Two months after cutting ties with Louis CK in the wake of his admission to sexual misconduct, FX CEO John Landgraf told reporters at the Television Critics Association winter press tour Friday morning that an internal investigation against CK has turned up no evidence or complaints of misconduct during their 8-year partnership.
The network chief offered up that info after being asked by one journalist whether the organization had any knowledge of the misconduct prior to CK owning up to doing things like masturbating in front of female comedians. Landgraf denied that anyone at the network knew: “We didn’t know about that then.… There was a piece in Gawker, which isn’t a viable source.” The blind item in question was published in 2012; at the time, it was presumed to be about CK, which was later confirmed when The New York Times published several accounts about his sexual misconduct. But Landgraf says the conversation after CK disclosed his culpability was very short: “CK indicated he was going to write something that publicly acknowledged that the New York Times statements were true. Knowing that, we made a decision that we were going to cut ties.”
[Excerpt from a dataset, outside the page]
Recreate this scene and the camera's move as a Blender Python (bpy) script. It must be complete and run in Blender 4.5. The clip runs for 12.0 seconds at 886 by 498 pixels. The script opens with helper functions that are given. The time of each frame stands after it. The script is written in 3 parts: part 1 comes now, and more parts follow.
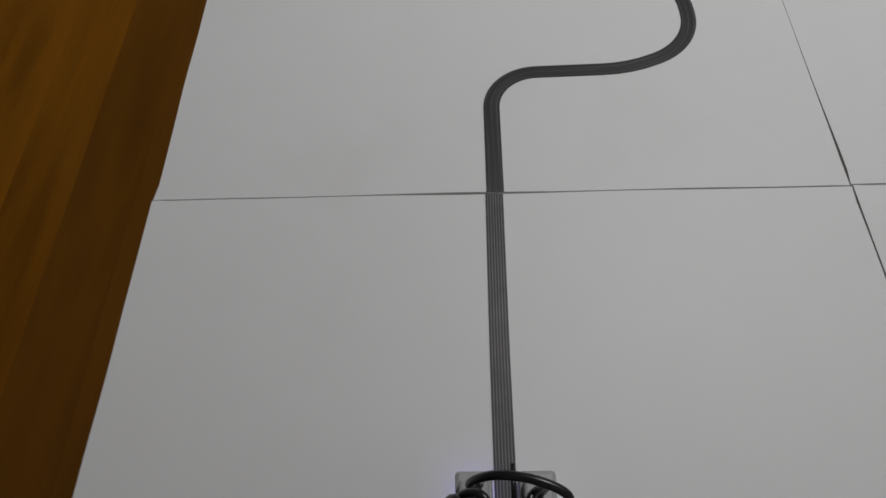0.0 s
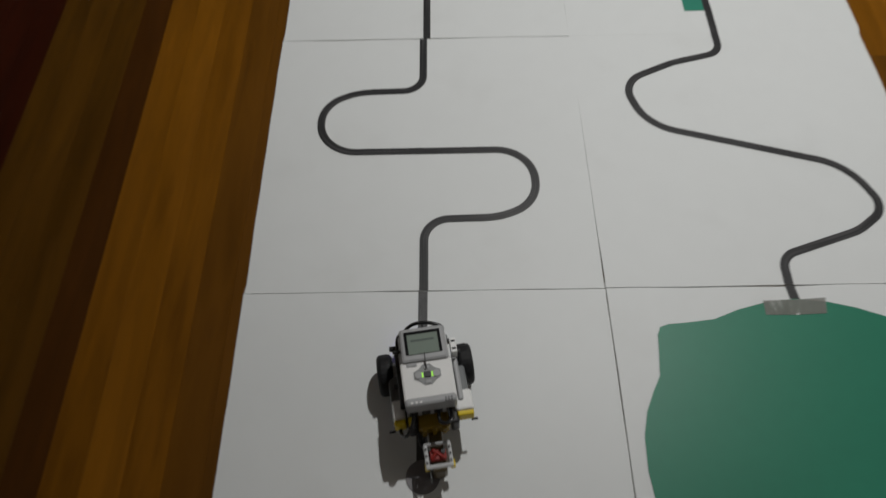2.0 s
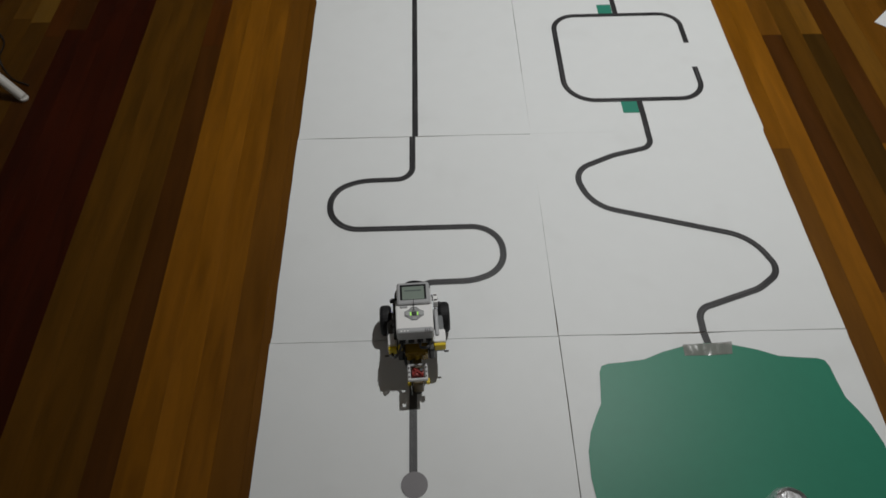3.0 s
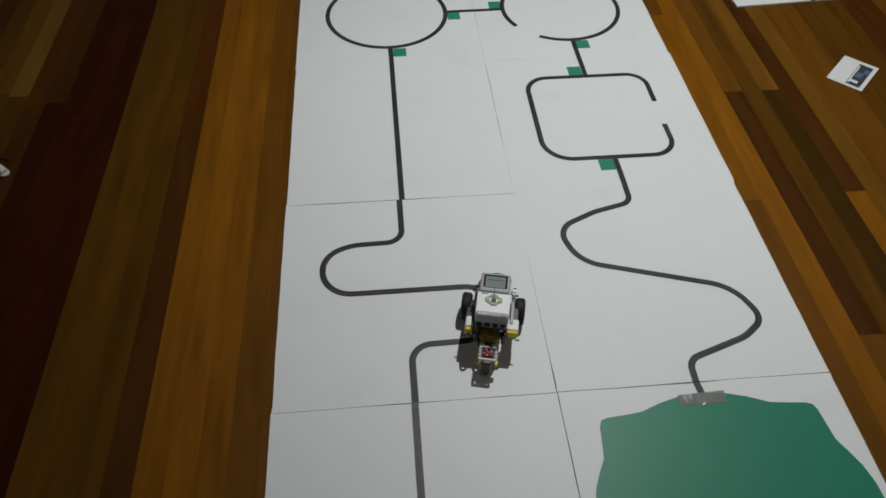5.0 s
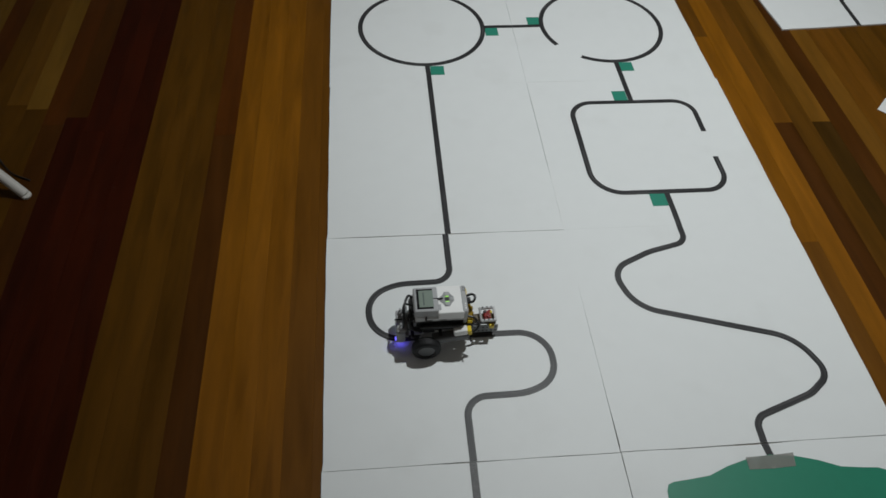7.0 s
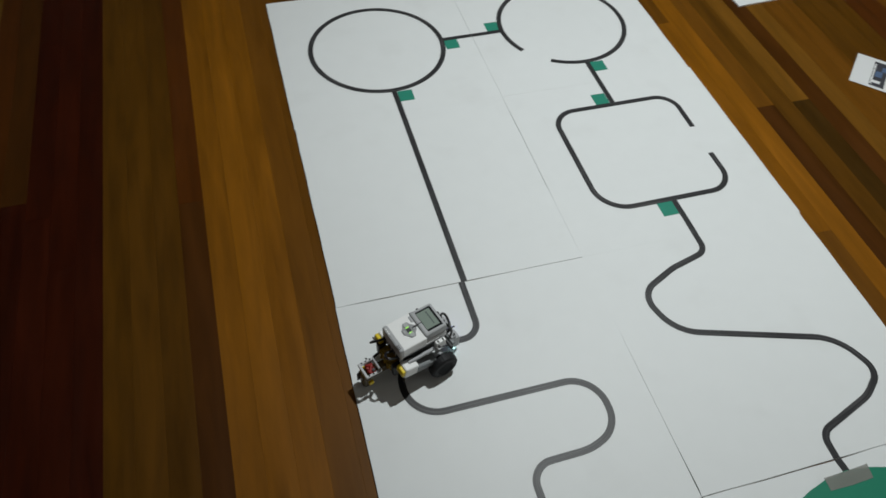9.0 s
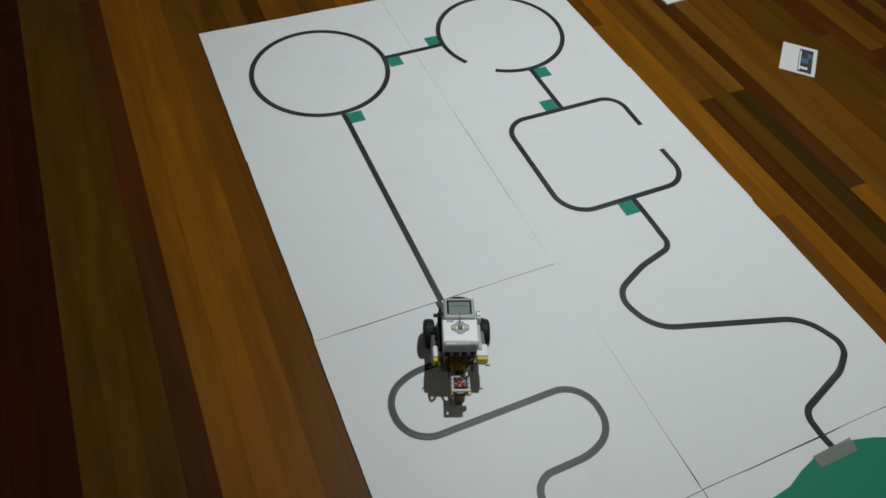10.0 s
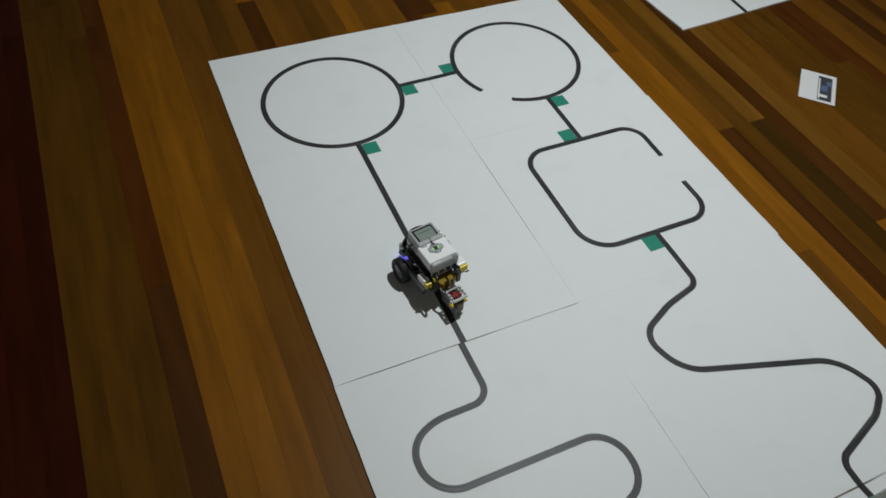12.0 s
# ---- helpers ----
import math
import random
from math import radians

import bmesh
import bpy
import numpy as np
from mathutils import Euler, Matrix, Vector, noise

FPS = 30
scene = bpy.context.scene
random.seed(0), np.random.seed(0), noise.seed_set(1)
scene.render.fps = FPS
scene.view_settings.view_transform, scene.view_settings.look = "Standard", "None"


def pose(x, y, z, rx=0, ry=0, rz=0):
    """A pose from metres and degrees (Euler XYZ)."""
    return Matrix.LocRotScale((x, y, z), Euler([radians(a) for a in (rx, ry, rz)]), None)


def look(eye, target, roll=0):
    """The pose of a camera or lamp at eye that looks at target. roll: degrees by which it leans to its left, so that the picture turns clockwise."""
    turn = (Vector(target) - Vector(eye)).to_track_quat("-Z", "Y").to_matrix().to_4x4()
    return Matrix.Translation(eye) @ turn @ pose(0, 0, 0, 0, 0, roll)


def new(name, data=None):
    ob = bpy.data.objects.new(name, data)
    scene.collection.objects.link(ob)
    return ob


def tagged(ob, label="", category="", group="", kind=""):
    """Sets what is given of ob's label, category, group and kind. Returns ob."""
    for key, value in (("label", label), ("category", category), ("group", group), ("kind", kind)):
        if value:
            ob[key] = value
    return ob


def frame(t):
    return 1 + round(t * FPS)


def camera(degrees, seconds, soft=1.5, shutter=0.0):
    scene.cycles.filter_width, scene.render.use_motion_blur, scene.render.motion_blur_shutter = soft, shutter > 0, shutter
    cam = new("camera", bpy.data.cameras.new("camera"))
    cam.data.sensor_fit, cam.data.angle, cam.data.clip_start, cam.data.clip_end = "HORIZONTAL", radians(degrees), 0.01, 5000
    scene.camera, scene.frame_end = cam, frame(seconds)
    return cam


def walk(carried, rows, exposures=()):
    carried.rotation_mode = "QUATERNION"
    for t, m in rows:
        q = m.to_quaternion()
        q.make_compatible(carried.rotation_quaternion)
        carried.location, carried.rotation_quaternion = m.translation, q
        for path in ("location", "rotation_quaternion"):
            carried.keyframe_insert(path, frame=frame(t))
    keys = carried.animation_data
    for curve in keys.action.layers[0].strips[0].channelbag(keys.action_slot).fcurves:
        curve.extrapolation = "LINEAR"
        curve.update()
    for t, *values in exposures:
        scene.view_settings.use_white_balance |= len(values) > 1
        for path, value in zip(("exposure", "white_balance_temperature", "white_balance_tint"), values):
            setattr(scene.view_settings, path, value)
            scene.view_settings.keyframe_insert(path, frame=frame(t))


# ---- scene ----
cam = camera(62.1, 12.0, soft=1.6, shutter=0.4)
PATH = [
    (0, (-0.324, -0.381, 0.507), (-0.393, 0.698, -1.176), -4.2),
    (0.5, (-0.331, -0.422, 0.46), (-0.353, 0.781, -1.137), 0.2),
    (1, (-0.316, -0.442, 0.49), (-0.292, 0.771, -1.1), -0.6),
    (1.2, (-0.314, -0.444, 0.518), (-0.276, 0.801, -1.047), -0.4),
    (1.5, (-0.279, -0.477, 0.704), (-0.239, 0.69, -0.919), -1.0),
    (1.7, (-0.282, -0.522, 0.859), (-0.226, 0.593, -0.8), 2.1),
    (2, (-0.256, -0.587, 1.068), (-0.274, 0.474, -0.627), -1.8),
    (2.2, (-0.261, -0.645, 1.17), (-0.197, 0.494, -0.473), 1.0),
    (2.5, (-0.249, -0.723, 1.255), (-0.157, 0.463, -0.353), 2.2),
    (3, (-0.249, -0.776, 1.327), (-0.231, 0.436, -0.264), -0.8),
    (3.2, (-0.277, -0.774, 1.337), (-0.213, 0.457, -0.239), 0.8),
    (4.8, (-0.314, -0.773, 1.375), (-0.213, 0.492, -0.171), -0.2),
    (5, (-0.326, -0.768, 1.369), (-0.192, 0.54, -0.138), 0.9),
    (5.5, (-0.351, -0.713, 1.387), (-0.199, 0.585, -0.127), 3.4),
    (6, (-0.382, -0.662, 1.401), (-0.255, 0.68, -0.077), 2.9),
    (6.5, (-0.435, -0.62, 1.387), (-0.302, 0.705, -0.106), 2.8),
    (7, (-0.471, -0.599, 1.387), (-0.296, 0.673, -0.146), 3.7),
    (7.2, (-0.482, -0.588, 1.383), (-0.315, 0.694, -0.143), 3.3),
    (8.8, (-0.633, -0.362, 1.35), (-0.298, 0.843, -0.211), 3.0),
    (9, (-0.669, -0.331, 1.38), (-0.27, 0.844, -0.187), 3.75),
    (9.5, (-0.722, -0.284, 1.376), (-0.192, 0.867, -0.172), 4.5),
    (10, (-0.747, -0.27, 1.376), (-0.168, 0.861, -0.168), 4.7),
    (10.5, (-0.762, -0.258, 1.376), (-0.148, 0.879, -0.15), 4.7),
    (11, (-0.759, -0.252, 1.385), (-0.14, 0.883, -0.141), 4.3),
    (11.5, (-0.775, -0.231, 1.382), (-0.153, 0.904, -0.142), 4.3),
    (12, (-0.772, -0.166, 1.378), (-0.171, 0.976, -0.15), 5.15),
]
EXPOSURES = [(0.0, -0.05, 6600, 17), (1.0, -0.05, 6570, 17), (2.0, -0.02, 6680, 13), (3.0, 0.03, 6620, 13), (5.0, 0.05, 6500, 11), (6.5, 0.03, 6380, 10), (9.0, 0.24, 6350, 8), (9.5, 0.21, 6350, 8), (10.0, 0.08, 6340, 8), (12.0, 0.06, 6340, 8)]
walk(cam, [(t, look(eye, target, roll)) for t, eye, target, roll in PATH], EXPOSURES)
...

The I Love You, Daddy rights owner has had his name removed from credits for shows like Baskets, One Mississippi, Better Things, and the upcoming The Cops. Though CK was extensively involved in the second season of Pamela Adlon’s dramedy, having written or co-written all 10 episodes, Landgraf says he has no concerns about the creative direction of the show in his absence.
This is Pamela’s show. These are her stories, her life. Louis was her co-writer, and she’s going to have to write [the episodes] all herself or find another co-writer. She’s the font, the creative engine of that show. He won’t be involved further in any FX shows including Better Things. I have every confidence in Pamela.
His low regard for the defunct Gawker site aside, Landgraf expressed his support for survivors of sexual assault and harassment who have come forward since news began to (and continues) break about Harvey Weinstein’s long history of predation. The FX CEO, who’s often the most informative and forthcoming panelist at these executive sessions, spoke of harassment training on his network shows when asked about what measures are being taken to combat these actions. But he also took a page from Christian Bale’s playbook and acknowledged that, as a “powerful, white, middle-aged male,” he’s not the right person to steer the conversation on the culture of misogyny and abuse in Hollywood.